↓
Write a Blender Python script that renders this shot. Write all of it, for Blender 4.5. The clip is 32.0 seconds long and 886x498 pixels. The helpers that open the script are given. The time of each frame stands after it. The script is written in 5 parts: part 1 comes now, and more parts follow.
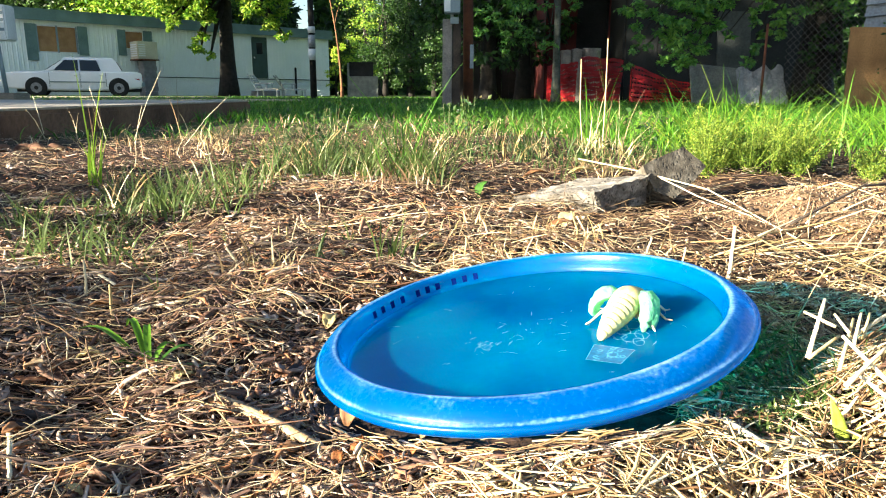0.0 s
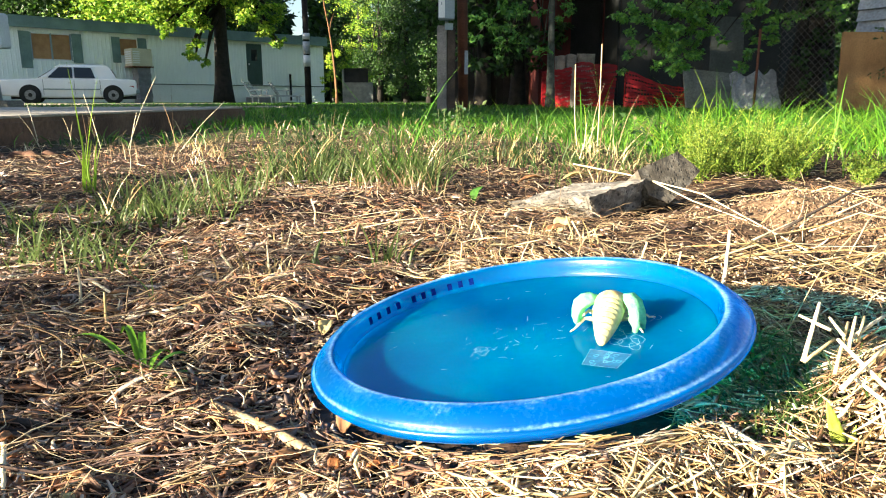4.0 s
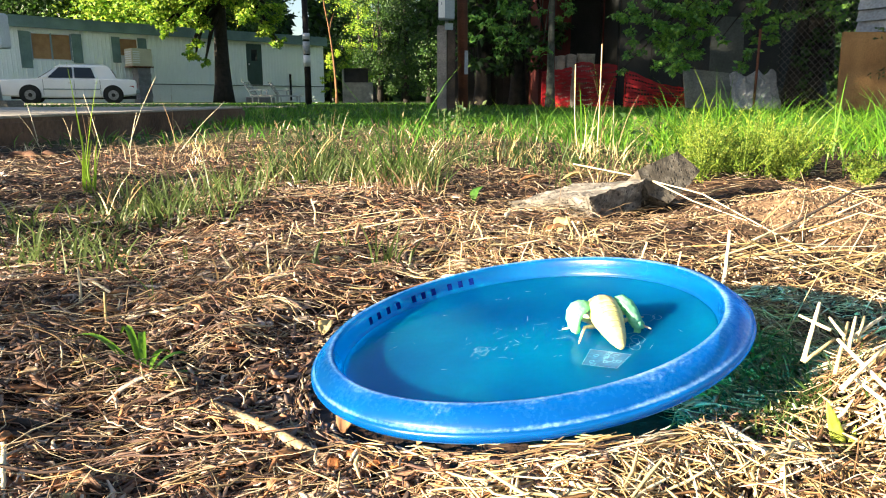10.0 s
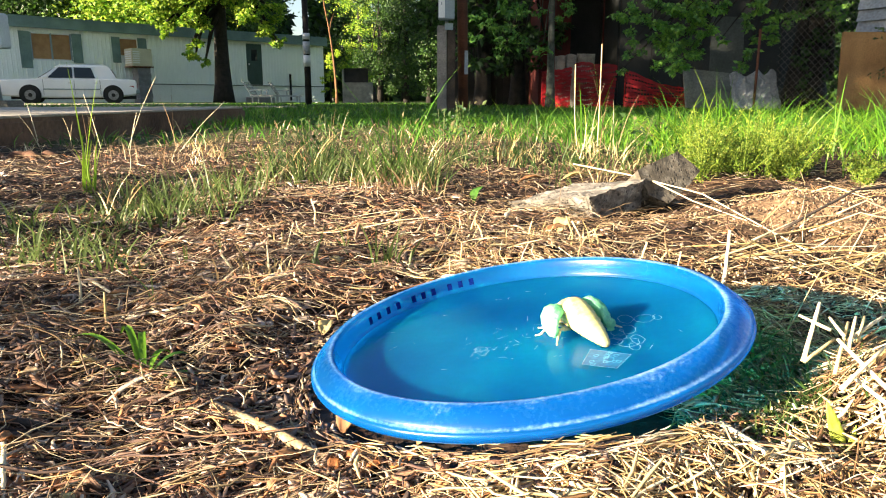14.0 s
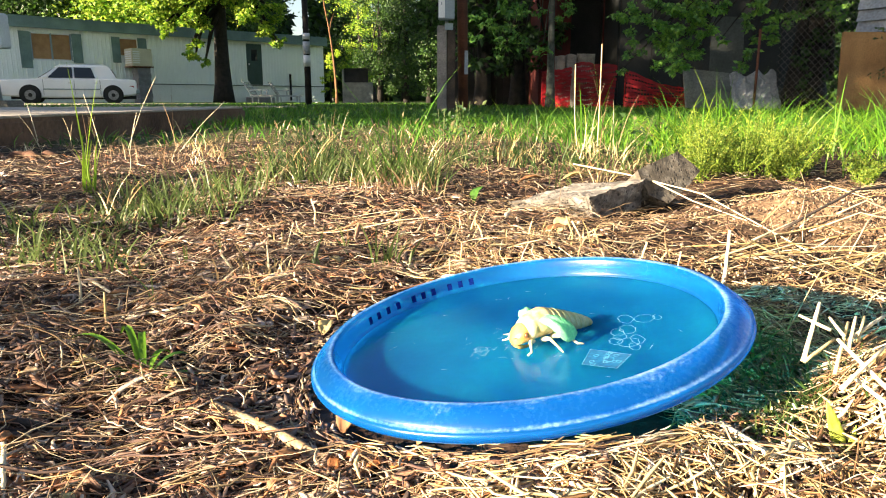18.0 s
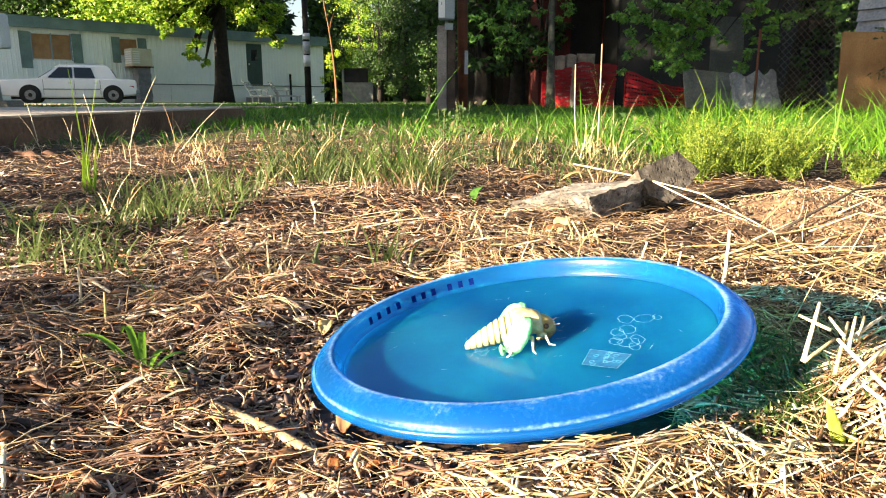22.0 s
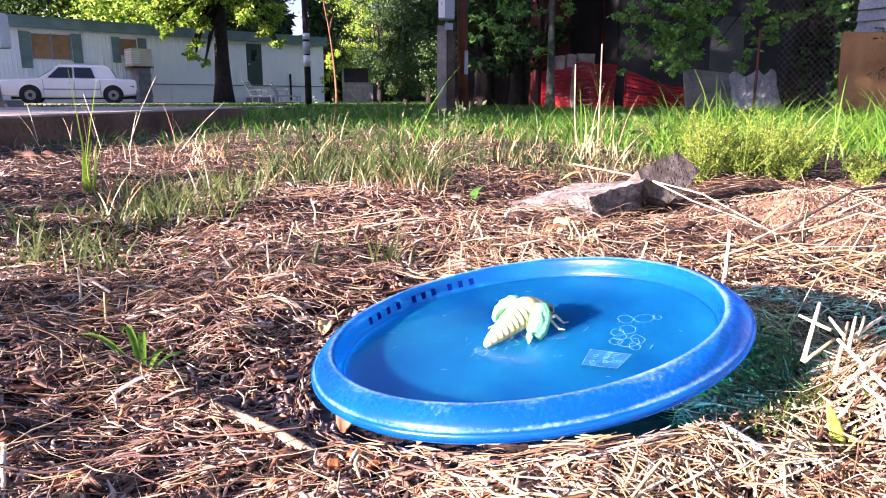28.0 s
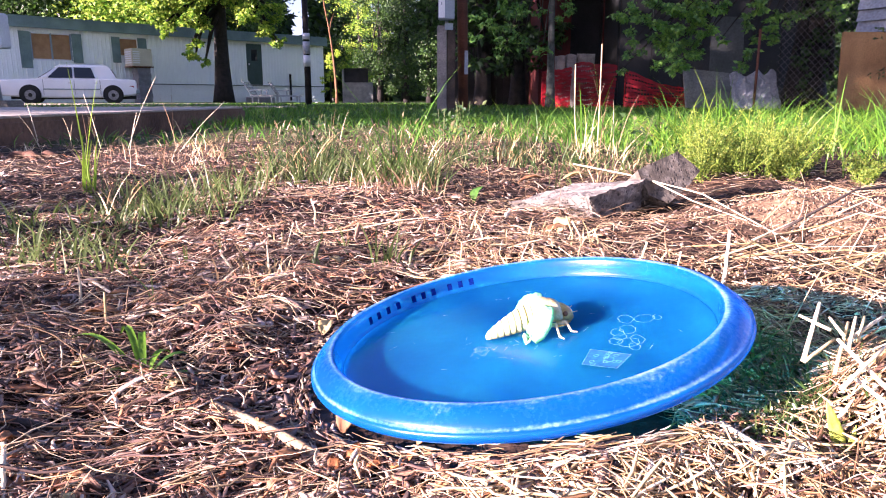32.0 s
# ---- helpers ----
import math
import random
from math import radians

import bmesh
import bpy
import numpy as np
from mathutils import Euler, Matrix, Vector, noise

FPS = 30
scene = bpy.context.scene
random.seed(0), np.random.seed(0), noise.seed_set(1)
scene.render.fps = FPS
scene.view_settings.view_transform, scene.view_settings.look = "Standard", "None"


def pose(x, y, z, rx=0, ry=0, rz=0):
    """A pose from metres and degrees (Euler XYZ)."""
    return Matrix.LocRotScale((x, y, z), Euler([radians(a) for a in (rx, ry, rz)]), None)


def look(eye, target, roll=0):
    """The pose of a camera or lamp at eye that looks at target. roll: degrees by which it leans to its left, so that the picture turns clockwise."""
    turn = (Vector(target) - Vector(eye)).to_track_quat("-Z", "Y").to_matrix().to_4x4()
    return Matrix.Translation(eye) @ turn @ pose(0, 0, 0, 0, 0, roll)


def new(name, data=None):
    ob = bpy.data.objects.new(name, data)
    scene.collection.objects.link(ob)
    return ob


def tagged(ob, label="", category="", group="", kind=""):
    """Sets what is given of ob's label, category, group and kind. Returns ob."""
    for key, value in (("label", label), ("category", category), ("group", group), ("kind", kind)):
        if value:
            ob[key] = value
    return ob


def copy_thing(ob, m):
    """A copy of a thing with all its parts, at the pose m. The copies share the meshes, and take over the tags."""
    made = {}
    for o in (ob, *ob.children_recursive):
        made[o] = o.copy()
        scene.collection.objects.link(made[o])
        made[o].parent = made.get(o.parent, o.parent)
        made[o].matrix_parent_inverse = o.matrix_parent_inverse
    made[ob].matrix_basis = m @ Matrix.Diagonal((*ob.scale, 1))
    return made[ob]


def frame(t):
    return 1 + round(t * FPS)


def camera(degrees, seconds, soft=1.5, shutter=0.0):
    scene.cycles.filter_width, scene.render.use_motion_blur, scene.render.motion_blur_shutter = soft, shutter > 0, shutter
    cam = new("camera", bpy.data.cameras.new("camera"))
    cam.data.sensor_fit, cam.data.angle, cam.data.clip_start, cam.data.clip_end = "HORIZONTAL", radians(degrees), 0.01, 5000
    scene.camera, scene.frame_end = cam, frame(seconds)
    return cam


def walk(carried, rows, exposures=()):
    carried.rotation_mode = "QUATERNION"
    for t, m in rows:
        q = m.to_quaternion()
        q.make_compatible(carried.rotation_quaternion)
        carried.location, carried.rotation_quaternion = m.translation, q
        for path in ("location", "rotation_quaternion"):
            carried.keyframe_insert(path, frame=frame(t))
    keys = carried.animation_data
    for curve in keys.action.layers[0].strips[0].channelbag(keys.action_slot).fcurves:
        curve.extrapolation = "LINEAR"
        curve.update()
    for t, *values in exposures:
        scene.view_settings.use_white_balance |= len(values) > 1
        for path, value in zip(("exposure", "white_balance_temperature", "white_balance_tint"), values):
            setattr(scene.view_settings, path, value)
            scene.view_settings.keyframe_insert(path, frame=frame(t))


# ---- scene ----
cam = camera(65, 32.0, soft=1.1)
EYE = (0.0, 0.0, 0.135)


def aim(pitch, turn, roll):
    return pose(*EYE, 90 + pitch, 0, turn) @ pose(0, 0, 0, 0, 0, roll)


walk(cam, [(0.0, aim(-12.57, 0.37, 0.22)), (0.2, aim(-12.5, 0.33, 0.2)), (0.4, aim(-12.12, 0.07, 0.02)), (0.7, aim(-12.108, 0, 0)),
           (16.0, aim(-12.108, 0, 0)), (32.0, aim(-12.108, 0, 0))],
     exposures=[(0, 2.65, 5950, 9), (3, 2.62, 6050, 10), (6, 2.57, 6150, 11), (8, 2.55, 6150, 12), (10, 2.53, 6350, 13), (16.5, 2.58, 6550, 15), (20, 2.60, 6700, 17), (22, 2.62, 6700, 17), (23, 2.68, 6300, 28), (24, 2.70, 5880, 39), (25, 2.70, 5800, 41), (28, 2.68, 5650, 50), (32, 2.78, 5650, 52)])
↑
→ TASK STATEMENT:
Reproduce only the lines from the one containing "made[o].matrix_parent_inverse = o.matrix_parent_inverse" through the one containing "carried.location, carried.rotation_quaternion = m.translation, q", inclusive of both.

→ ANSWER TO THE PROBLEM:
        made[o].matrix_parent_inverse = o.matrix_parent_inverse
    made[ob].matrix_basis = m @ Matrix.Diagonal((*ob.scale, 1))
    return made[ob]


def frame(t):
    return 1 + round(t * FPS)


def camera(degrees, seconds, soft=1.5, shutter=0.0):
    scene.cycles.filter_width, scene.render.use_motion_blur, scene.render.motion_blur_shutter = soft, shutter > 0, shutter
    cam = new("camera", bpy.data.cameras.new("camera"))
    cam.data.sensor_fit, cam.data.angle, cam.data.clip_start, cam.data.clip_end = "HORIZONTAL", radians(degrees), 0.01, 5000
    scene.camera, scene.frame_end = cam, frame(seconds)
    return cam


def walk(carried, rows, exposures=()):
    carried.rotation_mode = "QUATERNION"
    for t, m in rows:
        q = m.to_quaternion()
        q.make_compatible(carried.rotation_quaternion)
        carried.location, carried.rotation_quaternion = m.translation, q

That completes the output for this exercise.